This summer the “Arab Spring” seems to be getting hot as hell, even beyond the “war-is-hell” sense. Masses of Egyptians are rallying in Tahrir Square to protest the military’s latest moves; Syria downs a Turkish fighter jet; there are increasing riots in Sudan not related to the secession of the south; and the list goes on. But below the North African countries where the jasmine-tinted winds of change first blew away dictators in Tunisia, Egypt and Libya (with the anti-dictatorial aroma catching on in Yemen and reaching as far east as Bahrain) there is a crisis which is not being covered. The hot topic should be the Sahel, the region that cuts across Africa in a dry zone of perpetual dearth and periodic death.

In a special report on Al Jazeera, it is reported that 15 million people are affected by a severe drought combined with ineffective government assistance programs and decreasing food supply. The report provides a country-by-country breakdown of the problem. Consider the situation in Mali, for example:

Prices of millet and sorghum grain have risen significantly after harvests in 2012 were 25 per cent lower than in 2011. Political instability, following a coup in March 2012 and the breakup of Northern Mali into the self-proclaimed state of Azawad, has further hampered the ability of aid agencies to assess needs and deliver the necessary aid to this landlocked country.

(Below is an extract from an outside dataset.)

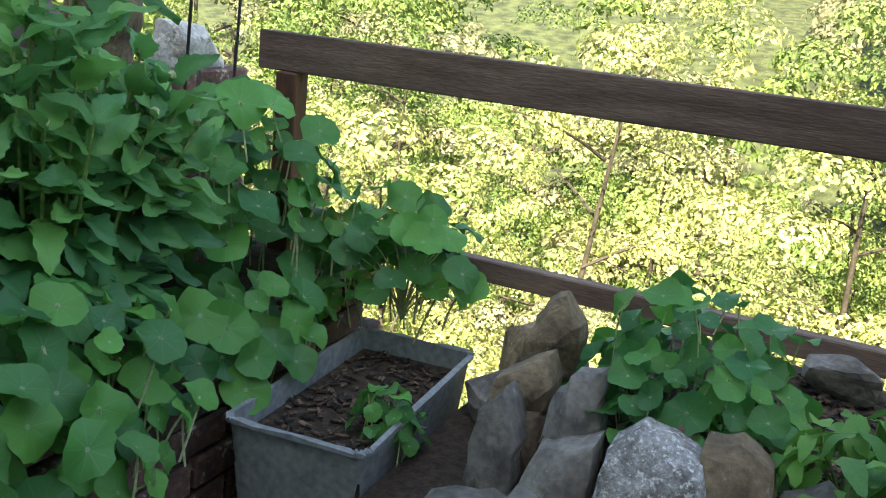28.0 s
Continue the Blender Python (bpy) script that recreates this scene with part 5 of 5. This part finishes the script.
# ---- plants of the back bed ----
DAHL = [blade(LR, LR.uniform(.42, .54), 14, 2, .09, .04, LR.uniform(.1, .4), .16, .07, .34) for _ in range(5)]
DAHM = leaf_mat("dahlia_leaf_single", (0.065, 0.25, 0.09), (0.19, 0.46, 0.11), (0.2, 0.42, 0.18), 6, 0.05, midrib=True, strength=0.4, island=False)
DAHJ = leaf_mat("dahlia_leaf", (0.055, 0.22, 0.095), (0.13, 0.36, 0.105), (0.2, 0.42, 0.18), 6, 0.05, midrib=True, strength=0.4)
DAHL_ME = [Geo().add(*q).mesh("dahlia_leaf", DAHM) for q in DAHL]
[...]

The UN Office for Coordination of Humanitarian Affairs (OCHA) reported that more than a million children face acute malnutrition, with as many as 146,000 people displaced into Niger, Burkina Faso and Mauritania, under deteriorating circumstances.
People affected: 3-4million.

The Sahel drought stretches from Mauritania on the Atlantic ocean westward to Chad, affecting seven countries directly. But neighboring countries feel the effect, especially with the recent increase in refugees. Here the problem is not pure politics, but political instability combined with inhospitable weather and a basic worldwide indifference to the plight of the millions of people living here. With the Euro crisis dominating economic news and austerity the mantra for the developed countries of the 21st century, help is not likely to be on the way soon. Christian missionaries spend their millions on saving what they consider lost souls, as though dead bodies do not trump such an abstract goal.

The lesson that most pundits take from the “Arab Spring” is that people everywhere want to be “free.” Of course, no one is ever free of the economic systems that with political power dominate us all, some systems to greater extents than others. But the greatest freedom, or at least the most basic, must be the freedom to survive. This is a freedom denied to millions facing the ongoing drought in the Sahel. We are not talking about people too lazy to work or illegal aliens, but people trapped in a combined ecological and political incendiary. God, no matter how you style your deity, seems preoccupied with other parts of this vast galactic expanse and we mere mortals are all trapped in our indifference. The question is not “Am I my brother’s keeper?” but why we are not even weepers for our brothers and sisters in the Sahel.